Once you have your harvest, can and pickle them so they’ll last a good, long time.
Garlic (Allium sativum) is packed full of nutrients, repels pests from the garden, stores for a good, long time, and can be grown through the winter when the rest of the garden is dormant.
In other words, this easy-to-grow plant is an excellent option for your food security garden. In just a few square feet, you can have enough garlic to last you the entire season.
Known as Swedes outside of the US, rutabaga (Brassica napus Cultivar group Napobrassica) isn’t as popular in the US as it is in other countries. It’s a fantastic food to grow, though.
Not only is it versatile in the kitchen (mashed rutabaga, anyone? How about grilled?), but it stores for a long time.
They grow in extremely cold temperatures in Zones 2-10, provide ample nutrition, and you can eat the leaves, as well.
Parsnips (Pastinaca sativa) are closely related to carrots and parsley, and they look like both. They have carrot-like white roots and a parsley-like top.
It tastes better after a frost, so it’s excellent for those who live in areas with cold winters. You can eat it raw or cooked, and the roots can be stored for several weeks in the fridge.
They’re even sweeter than carrots, so if you have a kid with a sweet tooth, this is a must-have in the food security garden.
16. Onions and Shallots
Be sure to cure them well so they’ll store for a long time.
Some fruit trees can be a bit challenging to raise, but you can find dwarf apple trees that are self-fruitful. That means they won’t take up too much room, and you don’t need two to grow fruit.

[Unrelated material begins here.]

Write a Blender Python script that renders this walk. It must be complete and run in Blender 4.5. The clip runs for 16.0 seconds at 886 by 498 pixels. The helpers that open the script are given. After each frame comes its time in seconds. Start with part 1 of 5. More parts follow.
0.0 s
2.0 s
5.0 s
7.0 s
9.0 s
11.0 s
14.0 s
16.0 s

One tree can keep the family in nutritious fruit for a long time. Preserve your harvest by making fruit leather, apple sauce, apple butter, or dry the sliced pieces.

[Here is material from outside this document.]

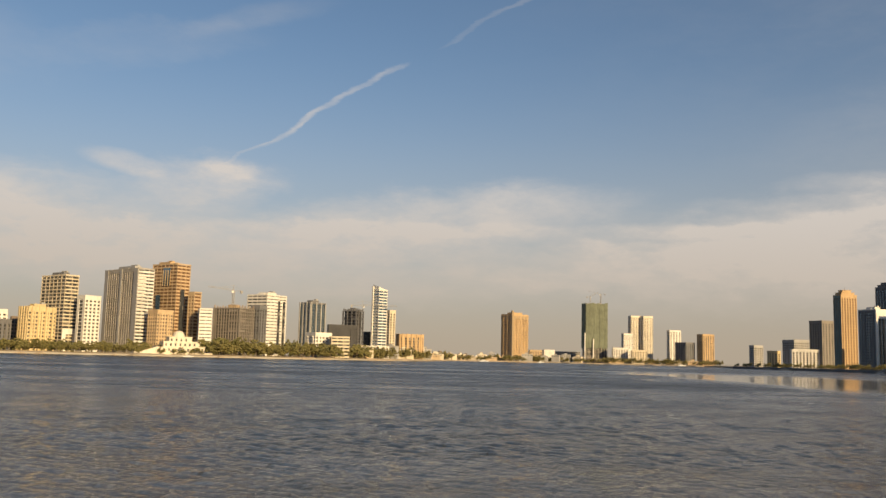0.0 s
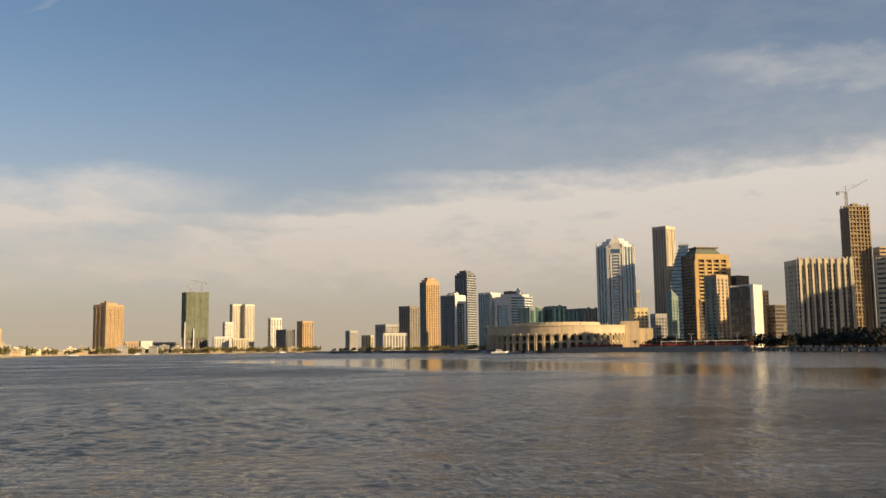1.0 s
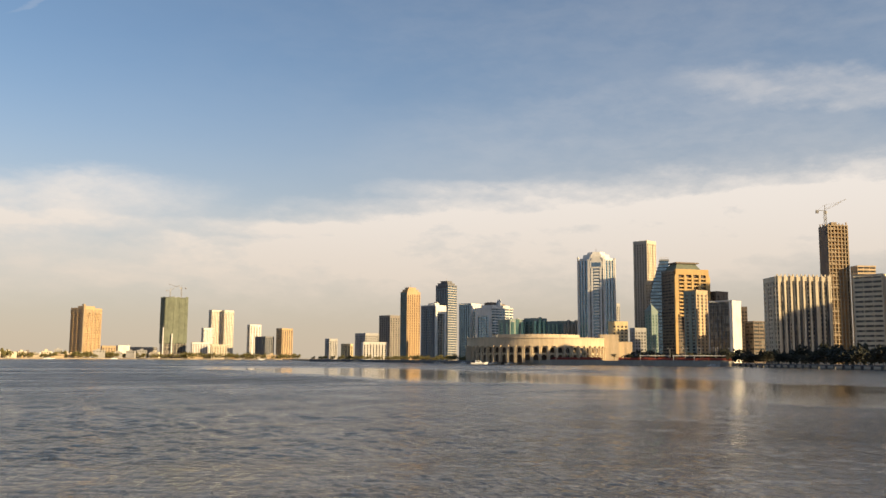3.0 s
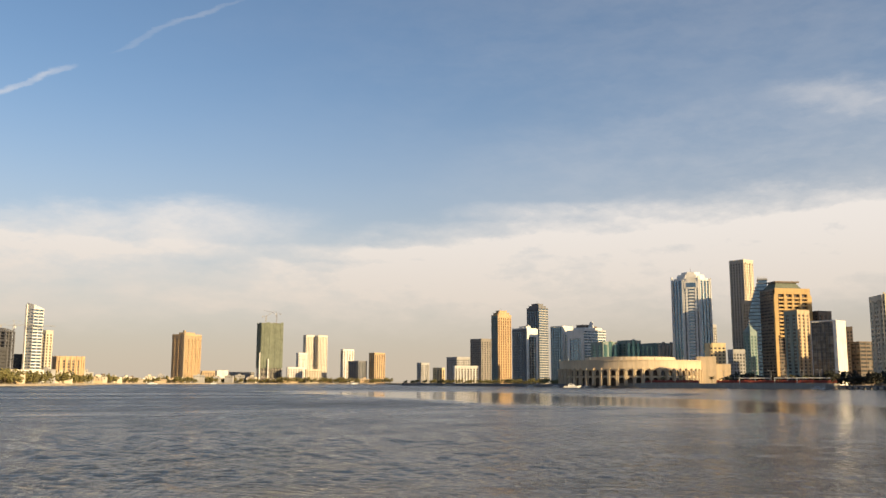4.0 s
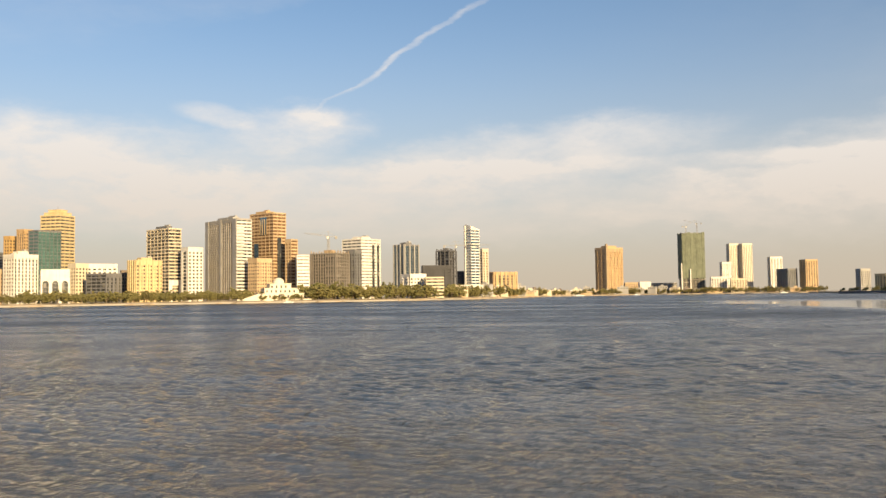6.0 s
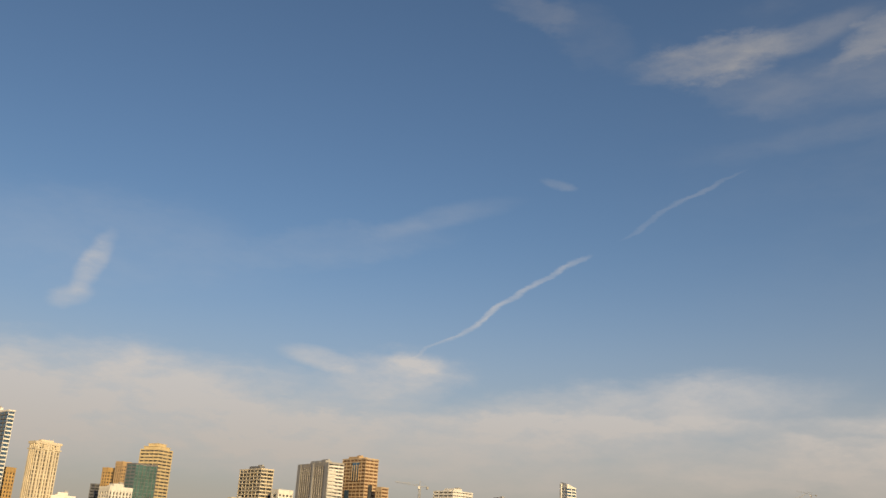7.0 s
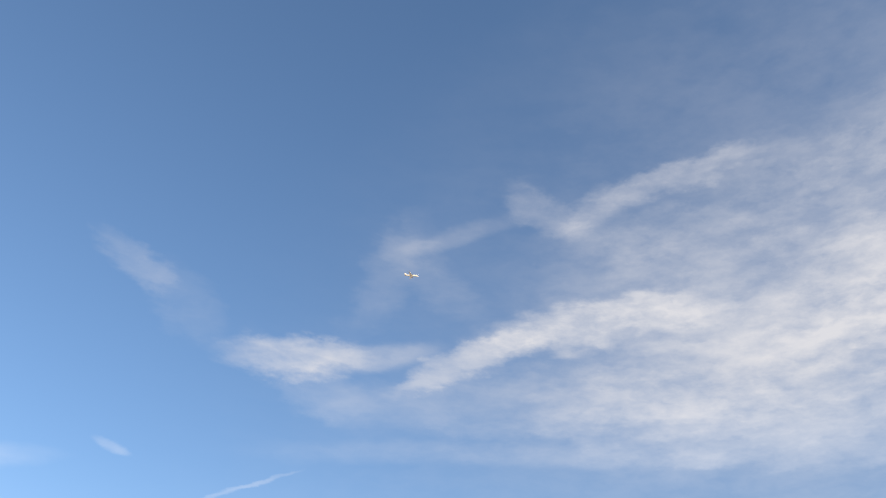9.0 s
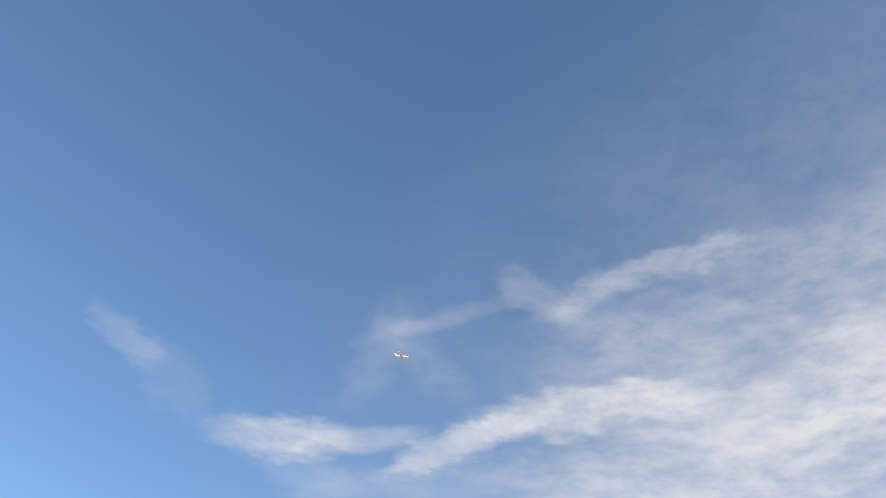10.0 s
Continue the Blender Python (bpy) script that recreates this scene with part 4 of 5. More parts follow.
black_strips(plant_roof(tower("glass_tower", "grey office tower with a white frame round dark blue glass", 484.6, 1004.6, 24.2, 20.0, 22.8, 67.6, M.white, M.blueglass, ("portal", 6.0), ("grid", 3.5, M.grey)), M.white), (0.3, 0.55))
# lit and shaded sides are painted in: paler stone right, darker concrete left
crown_steps(tower("glass_tower", "tall dark grey tower with glass bays in a lit face", 542.6, 1086.3, 23.4, 18.4, 21.2, 100.1, M.grey, M.blueglass, ("bands", 0.4, M.stonegrey), ("strips", 4.4, M.darkconc)), M.grey)
tower("glass_tower", "blue glass block with a white folded front", 514.2, 965.4, 27.0, 20.9, 17.1, 68.7, M.white, M.blueglass, ("portal", 7.0), ("curtain", 3.0, M.grey))
big_roof(tower("glass_tower", "blue glass office building with white frames and roof terraces", 528.8, 933.2, 15.4, 34.8, 27.5, 62.3, M.white, M.blueglass, ("bands", 0.4), ("portal", 8.0)), M.white)
glass_bays(tower("glass_block", "teal glass waterfront block with rounded bays", 512.0, 864.8, 9.4, 21.5, 19.9, 46.2, M.greyteal, M.tealglass, ("strips", 8.0), ("strips", 8.0)), M.tealglass, 3)
glass_bays(tower("glass_block", "teal glass block with a pale stair strip", 538.2, 857.5, 7.9, 19.3, 15.3, 47.9, M.greyteal, M.tealglass, ("strips", 8.0), ("strips", 8.0)), M.tealglass, 3)
glass_bays(tower("apartment_block", "dark grey green block behind the arcade", 576.4, 863.2, 11.2, 23.0, 26.6, 45.7, M.greyteal, M.tealglass, ("strips", 6.0), ("strips", 6.0)), M.greyglass, 4)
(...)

Closely related to spinach and swiss chard, amaranth (Amaranthus spp.) is another multi-purpose plant. The leaves are edible and are ready for consumption just a few months after planting.
Once they develop, you can eat the flowers and seeds, as well. It’s the seeds that the plant is famous for and they are treated as a grain.

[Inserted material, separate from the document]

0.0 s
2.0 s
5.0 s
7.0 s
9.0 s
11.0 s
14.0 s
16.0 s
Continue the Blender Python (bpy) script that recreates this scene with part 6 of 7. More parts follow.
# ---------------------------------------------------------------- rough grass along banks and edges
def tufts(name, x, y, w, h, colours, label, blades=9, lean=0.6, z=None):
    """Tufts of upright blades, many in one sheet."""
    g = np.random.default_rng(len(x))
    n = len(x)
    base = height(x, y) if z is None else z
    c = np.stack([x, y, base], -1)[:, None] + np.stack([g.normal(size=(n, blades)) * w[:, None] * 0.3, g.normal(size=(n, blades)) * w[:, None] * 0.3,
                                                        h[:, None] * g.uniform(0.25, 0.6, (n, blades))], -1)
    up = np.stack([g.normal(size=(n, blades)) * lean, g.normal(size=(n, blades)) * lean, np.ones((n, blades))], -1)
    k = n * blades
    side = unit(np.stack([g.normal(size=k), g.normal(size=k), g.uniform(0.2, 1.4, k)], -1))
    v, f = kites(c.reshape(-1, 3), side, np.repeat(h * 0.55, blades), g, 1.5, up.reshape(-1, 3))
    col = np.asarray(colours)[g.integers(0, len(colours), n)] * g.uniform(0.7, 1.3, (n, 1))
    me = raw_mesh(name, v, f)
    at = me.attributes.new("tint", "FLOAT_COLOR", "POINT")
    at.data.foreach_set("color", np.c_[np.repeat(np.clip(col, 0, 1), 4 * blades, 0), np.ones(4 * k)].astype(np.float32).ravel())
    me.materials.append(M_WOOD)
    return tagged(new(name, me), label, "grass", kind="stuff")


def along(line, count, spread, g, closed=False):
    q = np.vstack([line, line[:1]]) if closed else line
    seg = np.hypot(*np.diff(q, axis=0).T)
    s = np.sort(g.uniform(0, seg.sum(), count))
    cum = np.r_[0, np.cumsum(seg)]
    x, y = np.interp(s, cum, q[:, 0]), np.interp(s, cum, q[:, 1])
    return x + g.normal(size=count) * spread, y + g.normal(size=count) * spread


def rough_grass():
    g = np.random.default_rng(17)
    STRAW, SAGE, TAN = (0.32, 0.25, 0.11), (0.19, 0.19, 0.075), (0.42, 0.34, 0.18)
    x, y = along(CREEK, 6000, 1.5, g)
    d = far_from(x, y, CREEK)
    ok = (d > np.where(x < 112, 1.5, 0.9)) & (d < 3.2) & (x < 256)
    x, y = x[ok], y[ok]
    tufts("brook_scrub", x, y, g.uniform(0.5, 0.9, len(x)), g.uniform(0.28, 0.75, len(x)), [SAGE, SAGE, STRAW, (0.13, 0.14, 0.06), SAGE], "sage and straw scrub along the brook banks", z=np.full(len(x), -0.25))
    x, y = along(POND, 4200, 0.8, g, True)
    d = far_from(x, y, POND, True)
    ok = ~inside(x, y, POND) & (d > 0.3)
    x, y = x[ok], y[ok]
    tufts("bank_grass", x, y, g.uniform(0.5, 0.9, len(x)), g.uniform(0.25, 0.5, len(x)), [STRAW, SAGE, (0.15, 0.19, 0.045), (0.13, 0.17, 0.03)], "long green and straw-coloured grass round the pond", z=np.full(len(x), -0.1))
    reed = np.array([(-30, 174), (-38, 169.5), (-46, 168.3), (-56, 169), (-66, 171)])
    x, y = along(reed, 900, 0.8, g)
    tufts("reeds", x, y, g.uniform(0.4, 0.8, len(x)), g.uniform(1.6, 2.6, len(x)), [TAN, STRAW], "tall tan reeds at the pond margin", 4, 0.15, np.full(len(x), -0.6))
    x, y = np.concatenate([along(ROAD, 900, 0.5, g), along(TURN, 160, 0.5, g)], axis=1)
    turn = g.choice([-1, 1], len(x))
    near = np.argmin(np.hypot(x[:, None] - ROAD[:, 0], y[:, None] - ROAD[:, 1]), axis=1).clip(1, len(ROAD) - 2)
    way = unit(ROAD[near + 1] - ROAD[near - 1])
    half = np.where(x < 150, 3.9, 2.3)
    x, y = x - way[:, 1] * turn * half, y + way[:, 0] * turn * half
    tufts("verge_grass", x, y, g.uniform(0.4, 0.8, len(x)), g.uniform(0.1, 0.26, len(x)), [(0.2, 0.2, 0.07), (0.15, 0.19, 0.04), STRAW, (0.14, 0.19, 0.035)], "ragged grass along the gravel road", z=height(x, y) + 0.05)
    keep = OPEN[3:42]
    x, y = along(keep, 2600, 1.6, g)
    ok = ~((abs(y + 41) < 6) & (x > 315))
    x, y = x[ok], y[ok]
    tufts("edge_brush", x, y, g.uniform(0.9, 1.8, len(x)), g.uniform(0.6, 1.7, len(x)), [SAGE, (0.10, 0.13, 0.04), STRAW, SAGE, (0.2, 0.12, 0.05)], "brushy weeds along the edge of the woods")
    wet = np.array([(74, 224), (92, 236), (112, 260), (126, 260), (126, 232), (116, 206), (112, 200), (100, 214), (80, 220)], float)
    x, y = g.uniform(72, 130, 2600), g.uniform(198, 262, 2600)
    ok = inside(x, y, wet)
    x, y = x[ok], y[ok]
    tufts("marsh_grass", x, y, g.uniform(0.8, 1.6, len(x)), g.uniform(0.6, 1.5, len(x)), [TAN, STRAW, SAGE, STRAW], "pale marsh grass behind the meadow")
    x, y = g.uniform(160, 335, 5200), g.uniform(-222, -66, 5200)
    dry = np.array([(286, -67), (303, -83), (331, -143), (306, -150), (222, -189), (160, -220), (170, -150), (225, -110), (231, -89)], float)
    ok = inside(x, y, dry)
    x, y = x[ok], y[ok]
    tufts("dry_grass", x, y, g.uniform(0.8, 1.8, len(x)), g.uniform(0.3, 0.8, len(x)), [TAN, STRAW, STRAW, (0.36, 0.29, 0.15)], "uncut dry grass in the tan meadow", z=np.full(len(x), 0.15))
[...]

Both golden and perennial rice make fantastic food security garden options. Golden rice is a genetically engineered form of Oryza sativa that contains an abundance of Vitamin A, which is seriously lacking in underfed populations.
Perennial rice is the result of breeding several species of Oryza that are perennial growers. Most domesticated rice is an annual and dies back after one year. But this rice will come back year after year without reseeding.
Either way, it takes a fair bit of space to grow enough rice to feed your family, but it’s a reliable crop that can be stored for a long time and provides lots of essential nutrients.
Yams (Dioscorea spp.) are an essential food security crop in Western Africa because they reliably produce large crops, and each tuber provides ample nutrition.
Because they are proficient climbers, you don’t need a ton of room to grow them. The downside is that many cultivars take up to eight months to be ready for harvesting. But you can find cultivars that grow quicker and are ready in just three months or less.
Some white Guinea yam landraces (D. rotunda) are ready in about 85 days and will produce two crops in one year.
Corn must be grown close together for pollination.
Experiment and Figure Out What Works
Many other crops can be cultivated in your food security garden, so don’t feel that you’re limited to these. A lot will depend on your location and your family’s food preferences. There’s no point in growing radishes and beets if your spouse or kids refuse to eat them.
No matter what vegetables and herbs you grow at home, they will do wonders for supplementing your food budget.
It’s likely that food prices are going to keep rising, so starting a garden now will help to ensure that you and your family get enough to eat on a regular basis. Monetary wealth is all well and good, but a plate of healthy, nourishing food is worth its weight in rubies.